Answer: Given the differential equation: \[ \log\left(\frac { dy }{ dx }\right) = 3x + 4y \] First, we convert this logarithmic equation to an exponential form:
\( \implies \frac { dy }{ dx } = e^{3x + 4y} \) We can separate the exponential term:
\( \implies \frac { dy }{ dx } = e^{3x} e^{4y} \) Now, we separate the variables, bringing all \( y \) terms to the left side with \( dy \) and \( x \) terms to the right with \( dx \):
\( \implies \frac{dy}{e^{4y}} = e^{3x} dx \)
\( \implies e^{-4y} dy = e^{3x} dx \) Next, we integrate both sides:
\( \implies \int e^{-4y} dy = \int e^{3x} dx \) Integrating \( e^{ay} \) with respect to \( y \) gives \( \frac{e^{ay}}{a} \). So:
\( \implies \frac{e^{-4y}}{-4} = \frac{e^{3x}}{3} + C \) (Equation 1) Now, we use the given condition \( x = 0, y = 0 \) to find the particular solution. Substitute these values into Equation 1:
\( \implies \frac{e^{-4(0)}}{-4} = \frac{e^{3(0)}}{3} + C \)

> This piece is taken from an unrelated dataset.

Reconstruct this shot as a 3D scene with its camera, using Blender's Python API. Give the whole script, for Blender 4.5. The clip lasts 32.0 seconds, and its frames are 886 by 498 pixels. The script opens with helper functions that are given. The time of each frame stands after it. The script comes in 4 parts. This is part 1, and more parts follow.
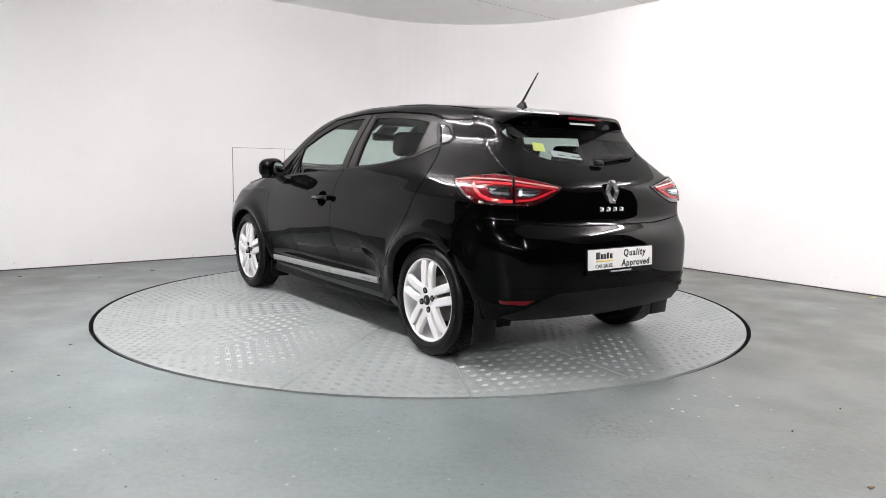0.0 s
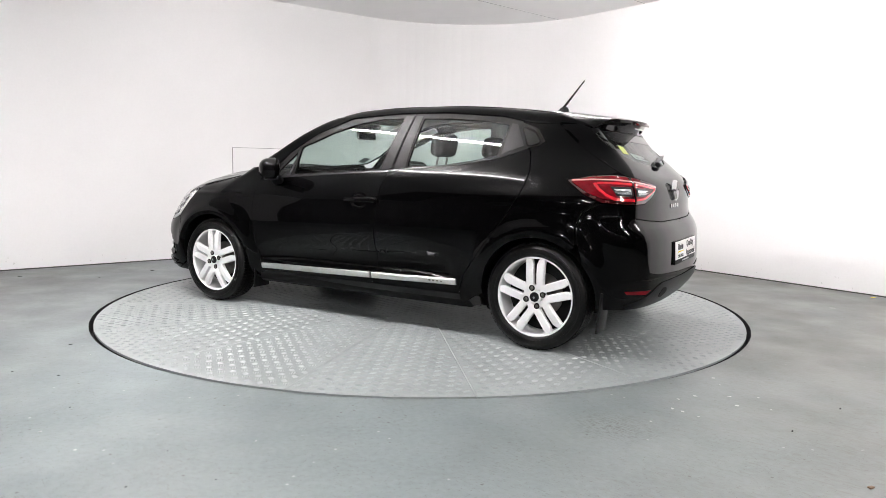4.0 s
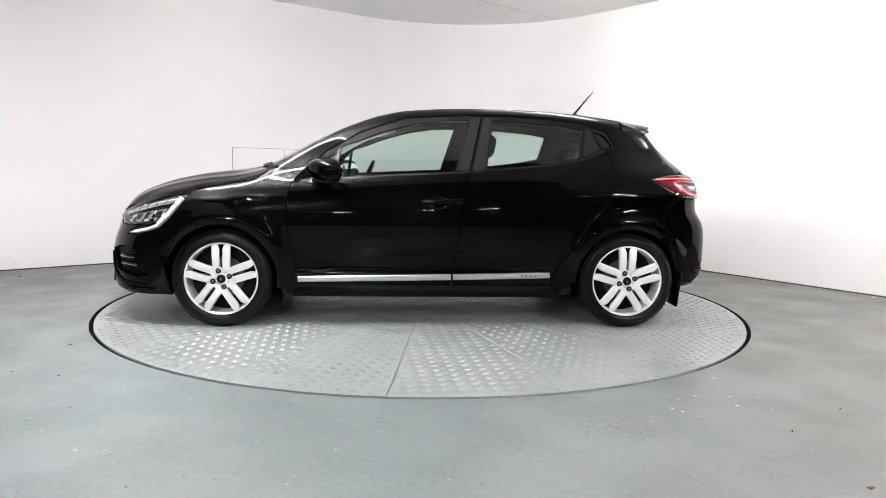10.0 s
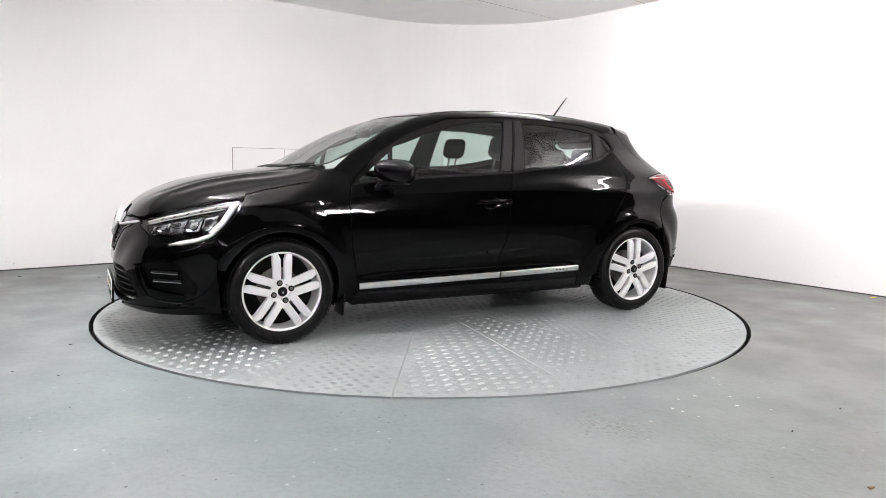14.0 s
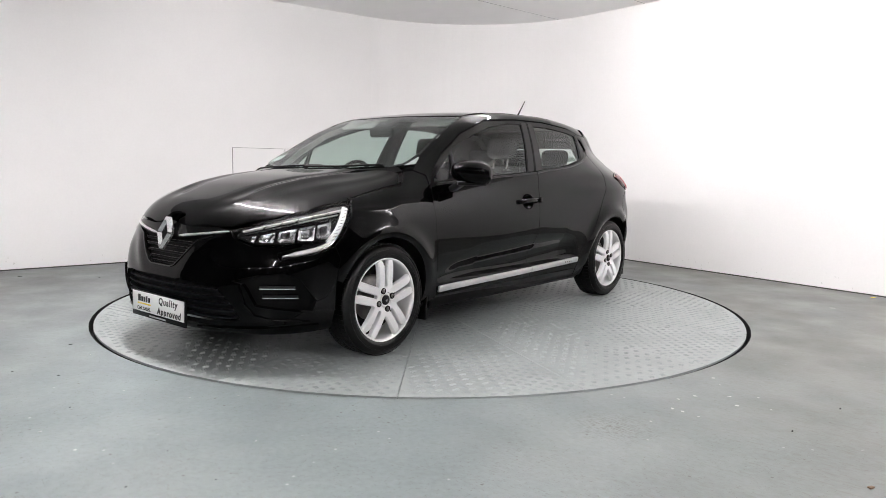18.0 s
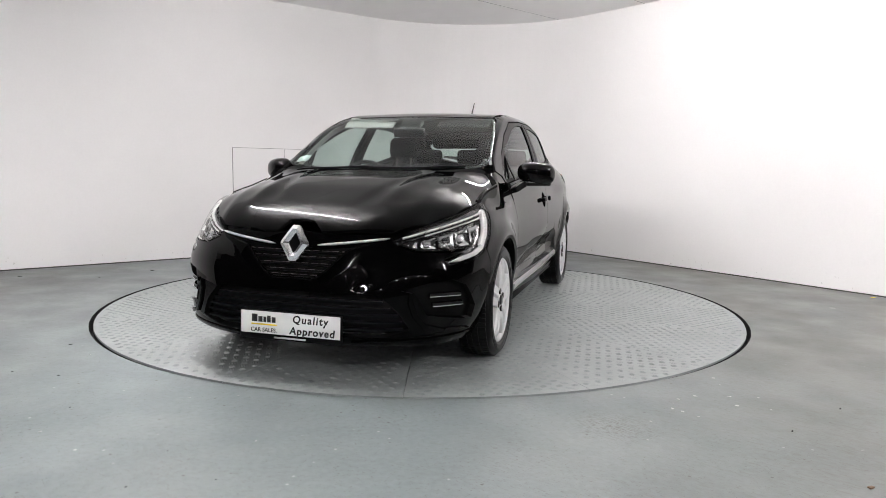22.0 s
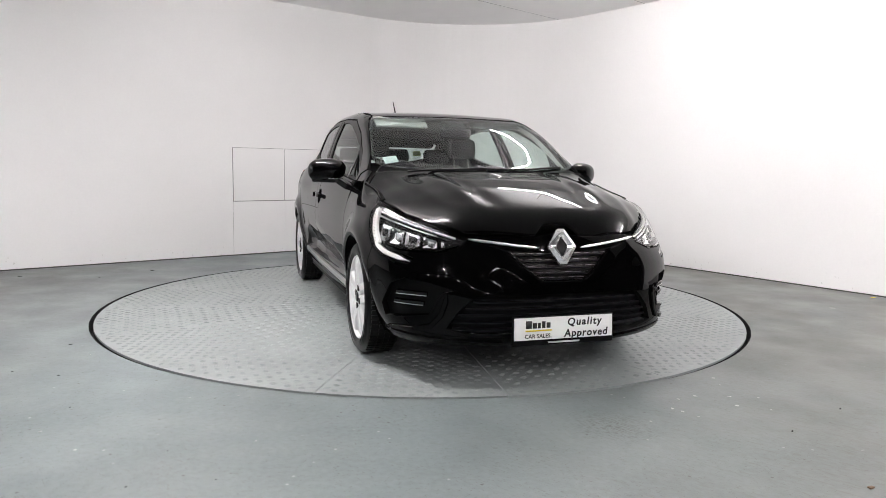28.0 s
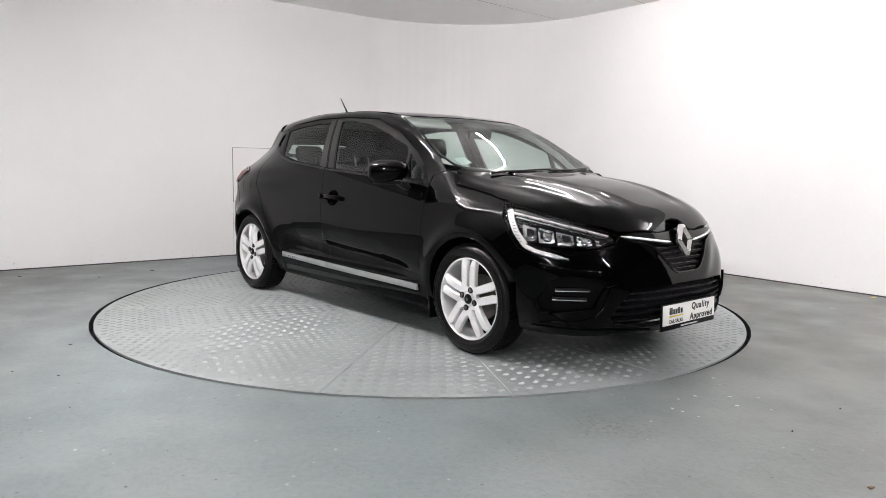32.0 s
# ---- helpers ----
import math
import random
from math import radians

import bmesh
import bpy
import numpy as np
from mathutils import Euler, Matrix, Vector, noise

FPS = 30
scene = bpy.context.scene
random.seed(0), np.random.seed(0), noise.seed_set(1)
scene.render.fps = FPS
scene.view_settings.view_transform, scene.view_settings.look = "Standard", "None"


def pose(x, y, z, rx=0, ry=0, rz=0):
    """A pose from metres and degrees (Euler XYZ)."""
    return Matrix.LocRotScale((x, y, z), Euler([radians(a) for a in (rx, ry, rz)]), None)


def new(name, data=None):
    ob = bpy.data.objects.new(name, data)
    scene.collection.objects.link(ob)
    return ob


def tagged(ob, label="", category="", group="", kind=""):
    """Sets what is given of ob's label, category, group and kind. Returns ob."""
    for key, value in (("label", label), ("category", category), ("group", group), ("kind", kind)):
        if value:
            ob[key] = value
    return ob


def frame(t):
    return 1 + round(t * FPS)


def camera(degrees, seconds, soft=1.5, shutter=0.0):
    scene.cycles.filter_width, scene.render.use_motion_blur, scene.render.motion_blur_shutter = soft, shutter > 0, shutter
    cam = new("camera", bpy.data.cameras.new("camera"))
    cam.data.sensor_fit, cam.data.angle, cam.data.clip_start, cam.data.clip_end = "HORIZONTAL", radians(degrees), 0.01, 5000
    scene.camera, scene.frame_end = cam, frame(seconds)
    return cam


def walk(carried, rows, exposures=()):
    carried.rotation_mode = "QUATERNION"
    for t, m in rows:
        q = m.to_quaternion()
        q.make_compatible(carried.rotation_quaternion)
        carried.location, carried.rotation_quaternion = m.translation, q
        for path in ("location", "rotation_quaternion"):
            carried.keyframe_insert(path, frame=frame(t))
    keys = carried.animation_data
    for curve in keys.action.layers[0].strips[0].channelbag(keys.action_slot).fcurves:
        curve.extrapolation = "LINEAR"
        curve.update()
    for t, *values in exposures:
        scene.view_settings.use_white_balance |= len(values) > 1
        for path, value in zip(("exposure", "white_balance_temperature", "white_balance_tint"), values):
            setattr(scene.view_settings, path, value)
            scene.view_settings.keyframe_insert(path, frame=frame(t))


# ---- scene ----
cam = camera(63.28, 32.0, soft=0.65)
# a fixed tripod 5.4 m from the middle of the turntable, at a height of 1.04 m
TABLE_R, SPIN, SPIN_START = 2.264, 5.7798, 124.772
STAND = pose(0, -5.3862, 1.0357, 0, 0, -1.4578) @ pose(0, 0, 0, 90 - 6.677) @ pose(0, 0, 0, 0, 0, 0.9894)
walk(cam, [(0.0, STAND), (32.0, STAND)], exposures=[(0.0, 0.14), (2.0, 0.23), (6.0, 0.24), (14.0, 0.26), (17.0, 0.22), (19.0, 0.0), (24.0, -0.07), (32.0, -0.06)])

# ---- light ----
world = bpy.data.worlds.new("world")
scene.world = world
world.use_nodes = True
world.node_tree.nodes["Background"].inputs[0].default_value = (0.004, 0.0042, 0.0044, 1)
world.node_tree.nodes["Background"].inputs[1].default_value = 1.0
CEILING = 2.8


def strip_lamp(a, b, glow, width=0.08, height=0.035, z=2.62):
    """A long glowing batten hung under the ceiling from a to b."""
    m = bpy.data.materials.new("lamp_diffuser")
    m.use_nodes = True
    n = m.node_tree.nodes["Principled BSDF"]
    n.inputs["Base Color"].default_value = (0.8, 0.8, 0.8, 1)
    n.inputs["Emission Color"].default_value, n.inputs["Emission Strength"].default_value = (1.0, 0.952, 0.957, 1), glow
    a, b = Vector((*a, z)), Vector((*b, z))
    d = b - a
    bm = bmesh.new()
    bmesh.ops.create_cube(bm, size=1.0)
    bmesh.ops.scale(bm, vec=(d.length, width, height), verts=bm.verts)
    bmesh.ops.bevel(bm, geom=list(bm.edges), offset=min(0.01, height * 0.3), segments=2, affect="EDGES")
    me = bpy.data.meshes.new("strip_lamp")
    bm.to_mesh(me)
    bm.free()
    me.materials.append(m)
    ob = new("strip_lamp", me)
    ob.matrix_world = Matrix.Translation((a + b) / 2) @ Matrix.Rotation(math.atan2(d.y, d.x), 4, "Z")
    hung = new("hanger", bpy.data.meshes.new("hanger"))
    hung.data.from_pydata([(x, y, zz) for zz in (0.0, CEILING - z) for x in (-0.004, 0.004) for y in (-0.004, 0.004)], [], [(0, 1, 5, 4), (1, 3, 7, 5), (3, 2, 6, 7), (2, 0, 4, 6)])
    hung.parent = ob
    return tagged(ob, "long white strip lamp hung under the ceiling", "lamp", group="studio strip lamps")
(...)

\( \implies \frac{e^0}{-4} = \frac{e^0}{3} + C \) Since \( e^0 = 1 \):
\( \implies \frac{1}{-4} = \frac{1}{3} + C \)
\( \implies -\frac{1}{4} = \frac{1}{3} + C \) To find \( C \), subtract \( \frac{1}{3} \) from both sides:
\( \implies C = -\frac{1}{4} - \frac{1}{3} \) To combine these fractions, find a common denominator, which is 12:
\( \implies C = -\frac{3}{12} - \frac{4}{12} \)
\( \implies C = -\frac{7}{12} \) Substitute \( C = -\frac{7}{12} \) back into Equation 1:
\( \implies \frac{e^{-4y}}{-4} = \frac{e^{3x}}{3} - \frac{7}{12} \) This is the required particular solution. To make the denominators positive and clearer, multiply the entire equation by -12:
\( \implies 3e^{-4y} = -4e^{3x} + 7 \)
In simple words: First, we convert the logarithm to an exponential form, then separate the terms with \( y \) and \( x \). We integrate both sides and use the starting conditions to find the exact value of the constant \( C \).

🎯 Exam Tip: When given initial conditions, substitute them into the general solution *before* simplifying constants to avoid errors. Also, be careful with negative signs and fractions during algebraic manipulation.